At one point, this would also have been me. I chose not to use my legal name in my first forays onto the web – back when the “web” was pretty much all there was – because I wanted to maintain control over my identity that I didn’t have with the identity that had been given to me by others. I wanted to protect myself. But that no longer feels true. When I use Twitter the way I do, I feel painfully exposed. I’m totally naked out there, all the conflicted messiness that is me, that will be the me that any department that hires me will be getting, regardless of how “professional” I am at a conference or in front of a class. Using my legal name would feel like hiding. It would feel like adopting an identity that isn’t nearly as real. Using Twitter the way I do now highlights my own atemporal experience of reality; there is no growing up for me to do, not in that sense.

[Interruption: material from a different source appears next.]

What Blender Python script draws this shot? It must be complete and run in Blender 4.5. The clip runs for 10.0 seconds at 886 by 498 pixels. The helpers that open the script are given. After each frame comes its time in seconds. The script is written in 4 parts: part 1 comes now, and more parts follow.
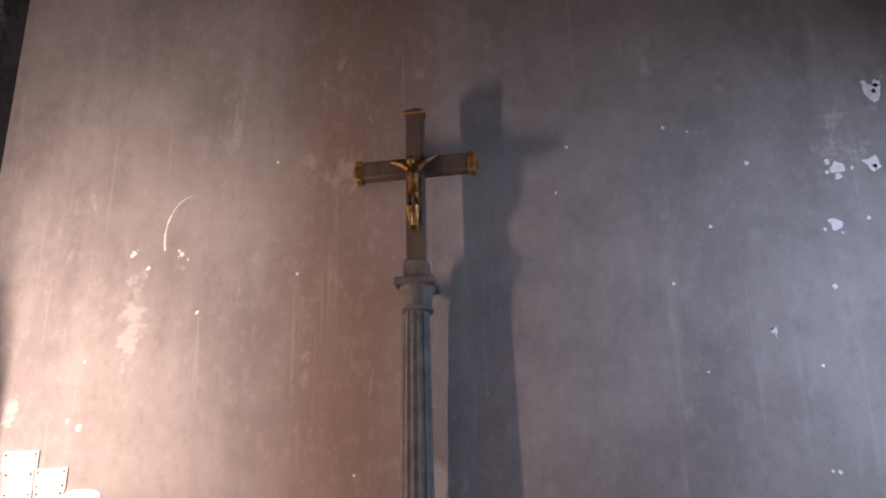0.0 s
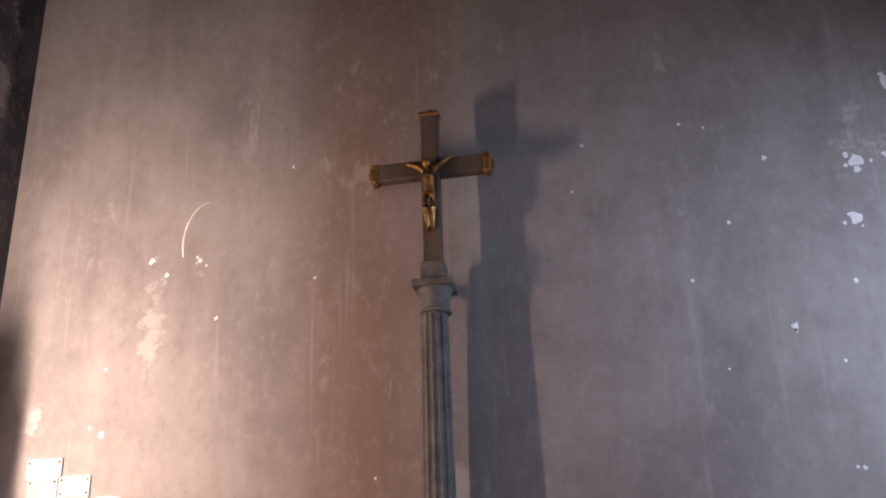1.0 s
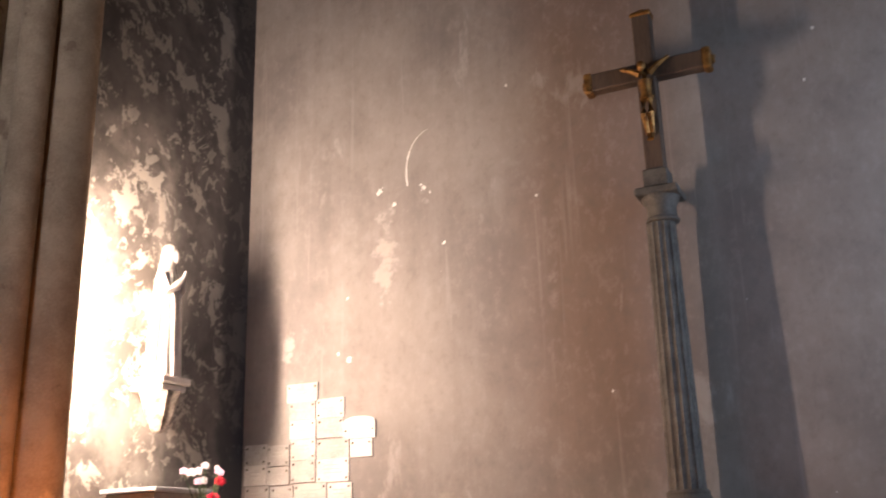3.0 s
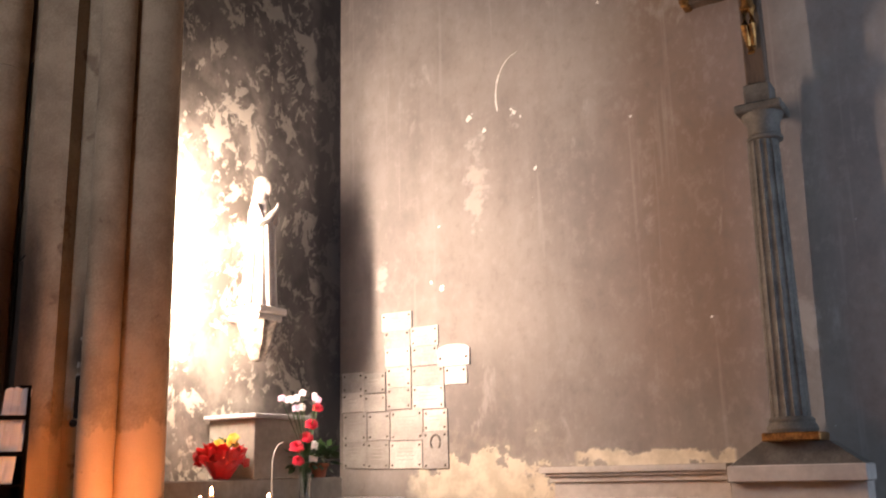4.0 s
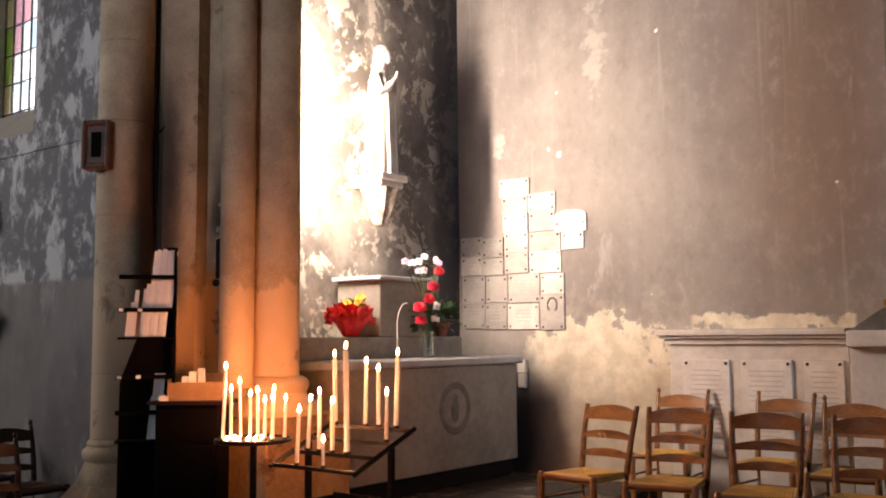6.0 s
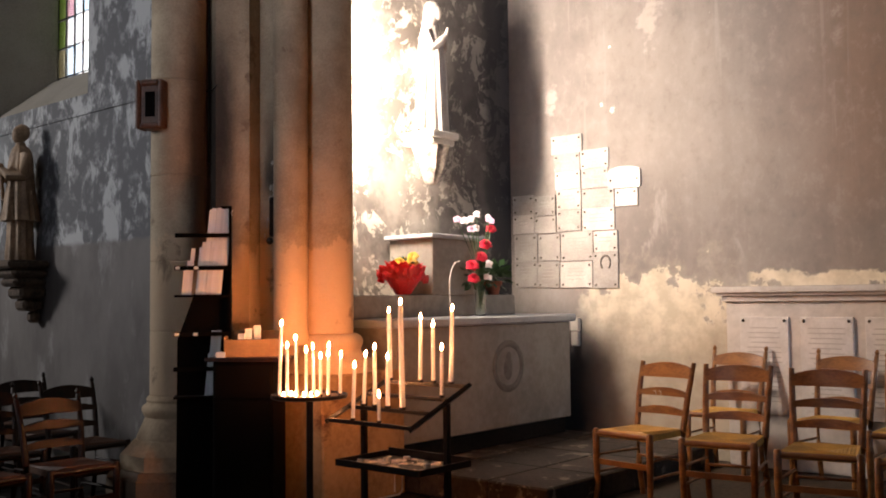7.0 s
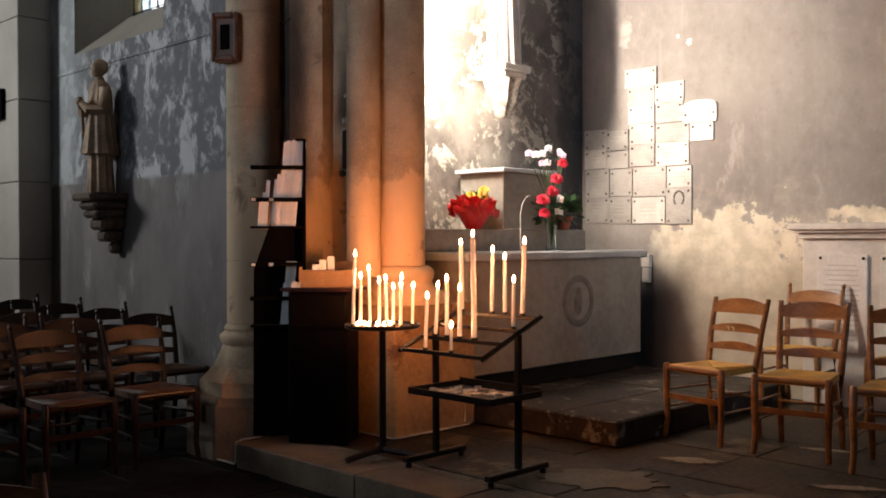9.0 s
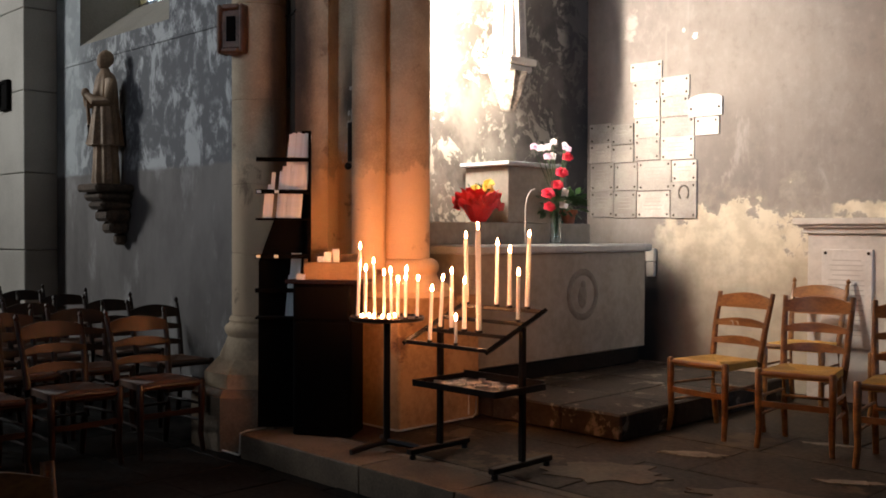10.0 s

I’m just me. All the time.

I want – again – to emphasize that I’m not devaluing Whitney’s choice, or anyone’s choice, in any way. I’m simply struck by how differently she and I feel. And how similarly we feel in so many other ways, how similar paths have led in such different directions.

I also want to emphasize that I realize that this may be a completely terrible idea.

The point of all of this – I think – is that in all our blathering about professionalism and privacy and publicity we often neglect the sheer diversity in how people use social media and negotiate identity in those settings. How blurred the lines can get. How confused things can become. We don’t make room for those things; we can’t, if we don’t recognize that they’re there. I’m not advocating some kind of consequence-free space where people get to do whatever they want, merely a recognition that people are very complicated and that how we use technology will be correspondingly so.

I am Sunny Moraine and Sarah Wanenchak and dynamicsymmetry. I will answer to any of those.

If you see me, come say hi.

(Addendum: I’m not looking for professional advice or to be told that I’m doing a wrong thing. I appreciate good wishes and well-intended counsel but those just aren’t conversations that I’m interested in having, at least not here.)